:: EXERCISE GOAL ::
Set down the data below without change, skipping the pictures it holds.
start INFORMATION SHOWN
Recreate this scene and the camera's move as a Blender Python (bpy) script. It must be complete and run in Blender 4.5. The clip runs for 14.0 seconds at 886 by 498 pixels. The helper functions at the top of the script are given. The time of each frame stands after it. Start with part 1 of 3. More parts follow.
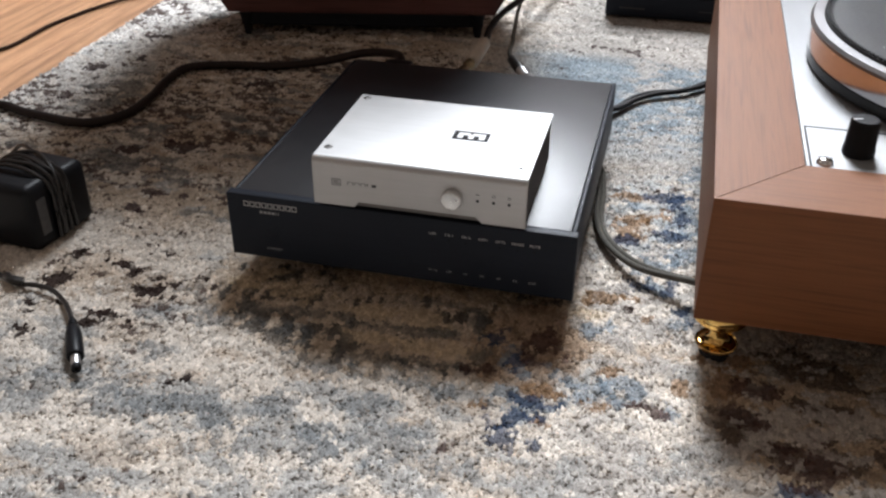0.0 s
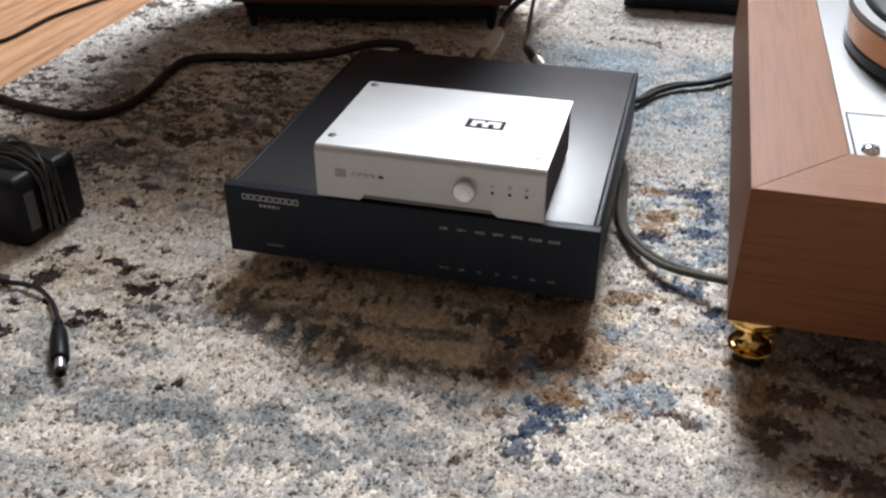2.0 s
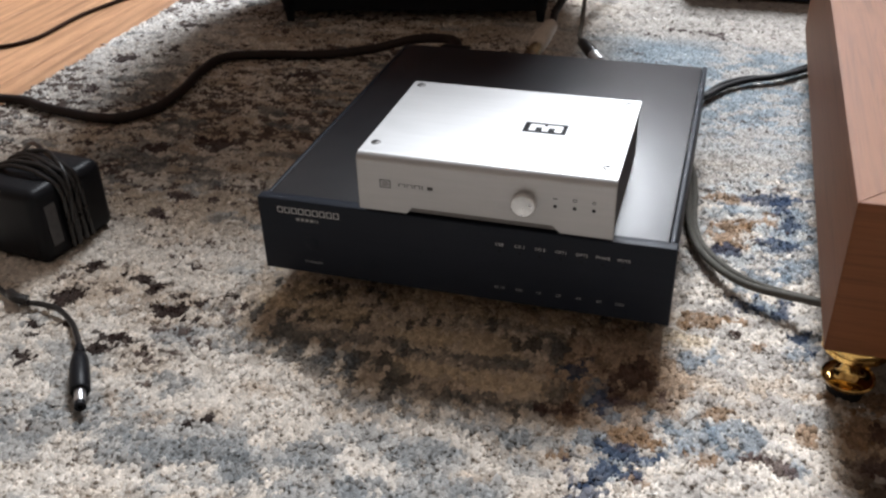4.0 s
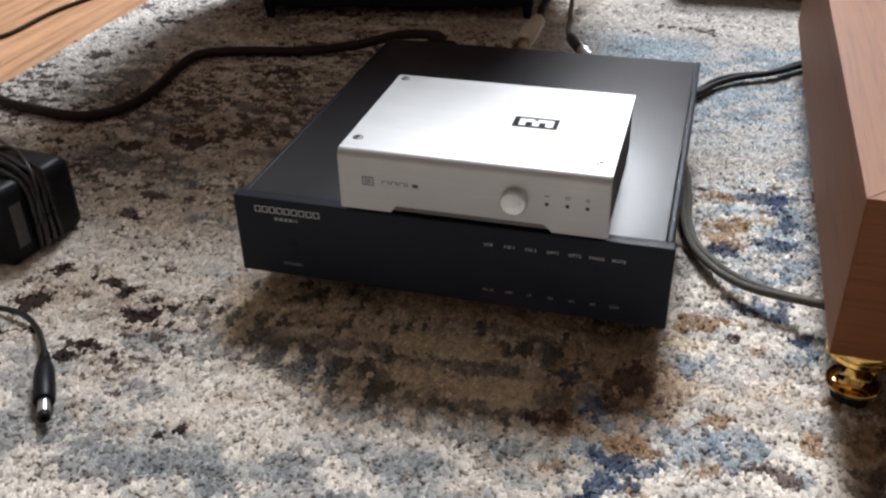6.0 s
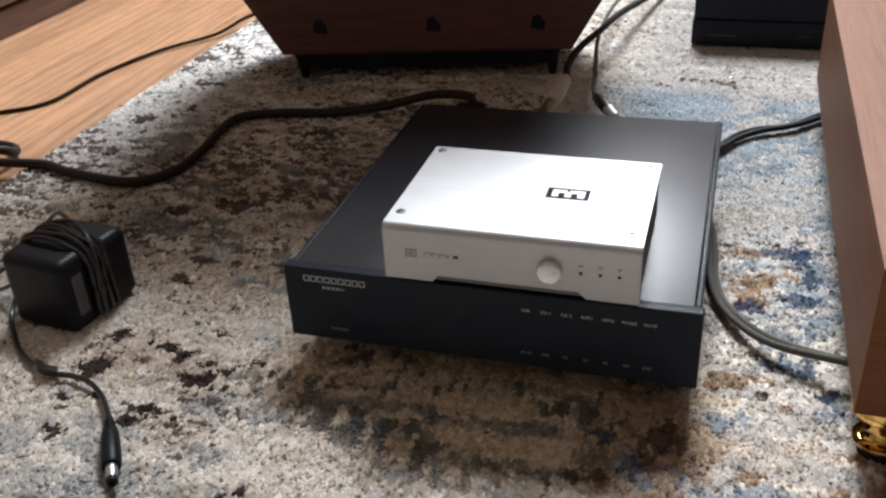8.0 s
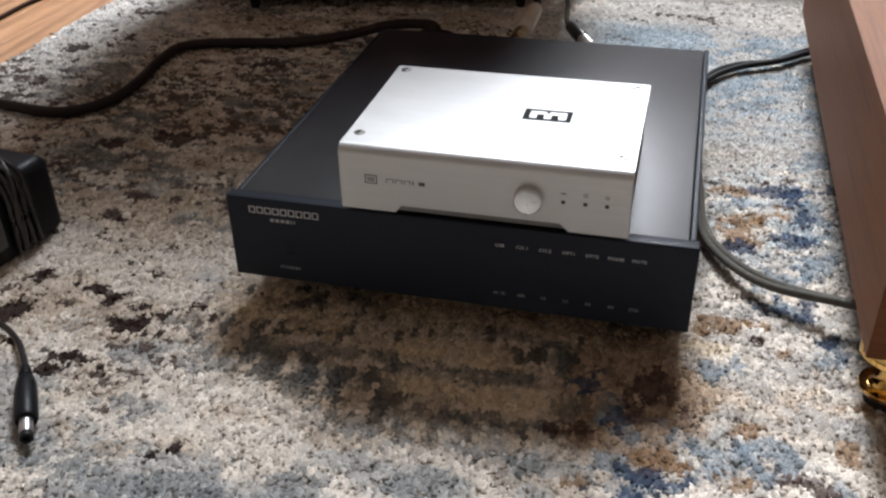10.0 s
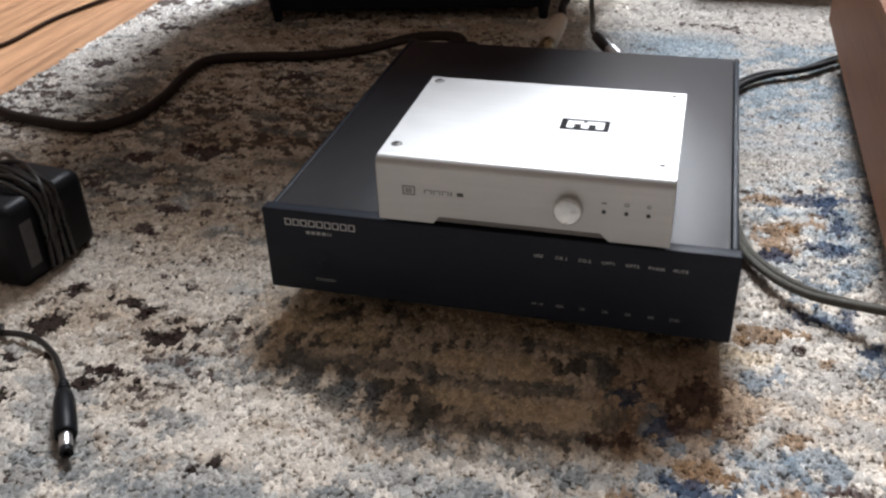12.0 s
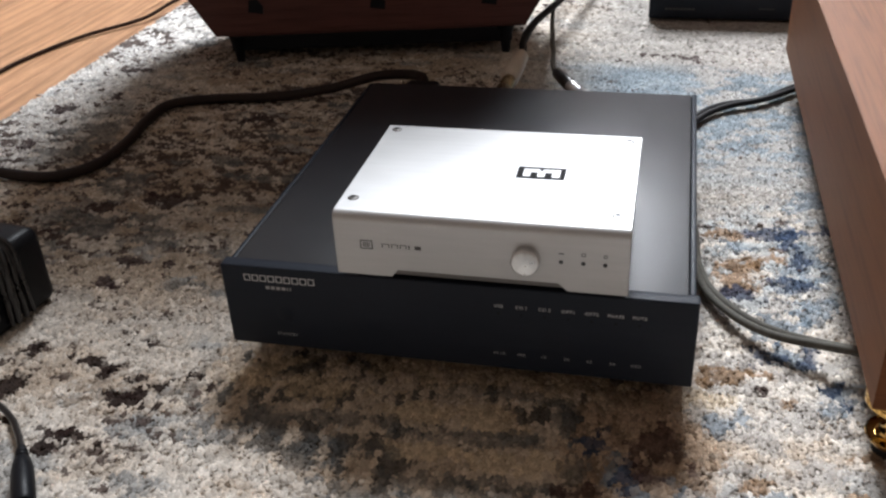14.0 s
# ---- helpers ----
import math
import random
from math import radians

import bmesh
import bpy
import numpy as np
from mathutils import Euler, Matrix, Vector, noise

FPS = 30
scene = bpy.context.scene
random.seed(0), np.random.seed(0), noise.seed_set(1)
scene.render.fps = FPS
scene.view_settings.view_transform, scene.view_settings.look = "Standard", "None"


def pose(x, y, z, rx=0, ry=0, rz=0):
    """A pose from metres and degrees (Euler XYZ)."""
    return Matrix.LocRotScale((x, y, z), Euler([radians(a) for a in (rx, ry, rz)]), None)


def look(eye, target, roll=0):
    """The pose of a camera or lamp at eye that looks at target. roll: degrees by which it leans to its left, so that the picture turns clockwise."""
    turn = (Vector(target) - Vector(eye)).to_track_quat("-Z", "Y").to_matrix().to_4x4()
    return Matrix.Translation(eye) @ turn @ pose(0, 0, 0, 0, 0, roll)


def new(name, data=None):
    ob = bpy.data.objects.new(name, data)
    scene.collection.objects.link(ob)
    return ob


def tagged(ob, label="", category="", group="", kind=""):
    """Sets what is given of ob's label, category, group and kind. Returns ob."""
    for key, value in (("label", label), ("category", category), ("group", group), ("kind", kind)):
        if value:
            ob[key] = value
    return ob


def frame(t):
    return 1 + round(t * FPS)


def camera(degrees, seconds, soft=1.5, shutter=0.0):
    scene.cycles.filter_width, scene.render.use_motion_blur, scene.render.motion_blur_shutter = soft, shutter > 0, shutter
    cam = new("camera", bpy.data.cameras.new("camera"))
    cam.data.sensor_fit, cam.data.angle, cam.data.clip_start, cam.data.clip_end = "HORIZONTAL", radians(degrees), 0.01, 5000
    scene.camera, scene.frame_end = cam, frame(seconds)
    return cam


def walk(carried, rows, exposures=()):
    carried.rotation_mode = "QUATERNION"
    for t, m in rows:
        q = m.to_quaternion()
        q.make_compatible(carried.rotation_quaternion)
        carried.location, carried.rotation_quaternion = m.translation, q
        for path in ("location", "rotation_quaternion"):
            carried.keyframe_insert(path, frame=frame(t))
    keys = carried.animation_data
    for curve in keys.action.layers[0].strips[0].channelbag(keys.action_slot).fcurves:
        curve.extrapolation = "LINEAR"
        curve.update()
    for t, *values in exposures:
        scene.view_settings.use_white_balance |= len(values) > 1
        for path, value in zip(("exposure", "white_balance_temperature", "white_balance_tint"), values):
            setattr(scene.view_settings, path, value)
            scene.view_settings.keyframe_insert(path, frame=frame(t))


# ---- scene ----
end INFORMATION SHOWN
:: EXERCISE OUTPUT ::
Recreate this scene and the camera's move as a Blender Python (bpy) script. It must be complete and run in Blender 4.5. The clip runs for 14.0 seconds at 886 by 498 pixels. The helper functions at the top of the script are given. The time of each frame stands after it. Start with part 1 of 3. More parts follow.
0.0 s
2.0 s
4.0 s
6.0 s
8.0 s
10.0 s
12.0 s
14.0 s
# ---- helpers ----
import math
import random
from math import radians

import bmesh
import bpy
import numpy as np
from mathutils import Euler, Matrix, Vector, noise

FPS = 30
scene = bpy.context.scene
random.seed(0), np.random.seed(0), noise.seed_set(1)
scene.render.fps = FPS
scene.view_settings.view_transform, scene.view_settings.look = "Standard", "None"


def pose(x, y, z, rx=0, ry=0, rz=0):
    """A pose from metres and degrees (Euler XYZ)."""
    return Matrix.LocRotScale((x, y, z), Euler([radians(a) for a in (rx, ry, rz)]), None)


def look(eye, target, roll=0):
    """The pose of a camera or lamp at eye that looks at target. roll: degrees by which it leans to its left, so that the picture turns clockwise."""
    turn = (Vector(target) - Vector(eye)).to_track_quat("-Z", "Y").to_matrix().to_4x4()
    return Matrix.Translation(eye) @ turn @ pose(0, 0, 0, 0, 0, roll)


def new(name, data=None):
    ob = bpy.data.objects.new(name, data)
    scene.collection.objects.link(ob)
    return ob


def tagged(ob, label="", category="", group="", kind=""):
    """Sets what is given of ob's label, category, group and kind. Returns ob."""
    for key, value in (("label", label), ("category", category), ("group", group), ("kind", kind)):
        if value:
            ob[key] = value
    return ob


def frame(t):
    return 1 + round(t * FPS)


def camera(degrees, seconds, soft=1.5, shutter=0.0):
    scene.cycles.filter_width, scene.render.use_motion_blur, scene.render.motion_blur_shutter = soft, shutter > 0, shutter
    cam = new("camera", bpy.data.cameras.new("camera"))
    cam.data.sensor_fit, cam.data.angle, cam.data.clip_start, cam.data.clip_end = "HORIZONTAL", radians(degrees), 0.01, 5000
    scene.camera, scene.frame_end = cam, frame(seconds)
    return cam


def walk(carried, rows, exposures=()):
    carried.rotation_mode = "QUATERNION"
    for t, m in rows:
        q = m.to_quaternion()
        q.make_compatible(carried.rotation_quaternion)
        carried.location, carried.rotation_quaternion = m.translation, q
        for path in ("location", "rotation_quaternion"):
            carried.keyframe_insert(path, frame=frame(t))
    keys = carried.animation_data
    for curve in keys.action.layers[0].strips[0].channelbag(keys.action_slot).fcurves:
        curve.extrapolation = "LINEAR"
        curve.update()
    for t, *values in exposures:
        scene.view_settings.use_white_balance |= len(values) > 1
        for path, value in zip(("exposure", "white_balance_temperature", "white_balance_tint"), values):
            setattr(scene.view_settings, path, value)
            scene.view_settings.keyframe_insert(path, frame=frame(t))


# ---- scene ----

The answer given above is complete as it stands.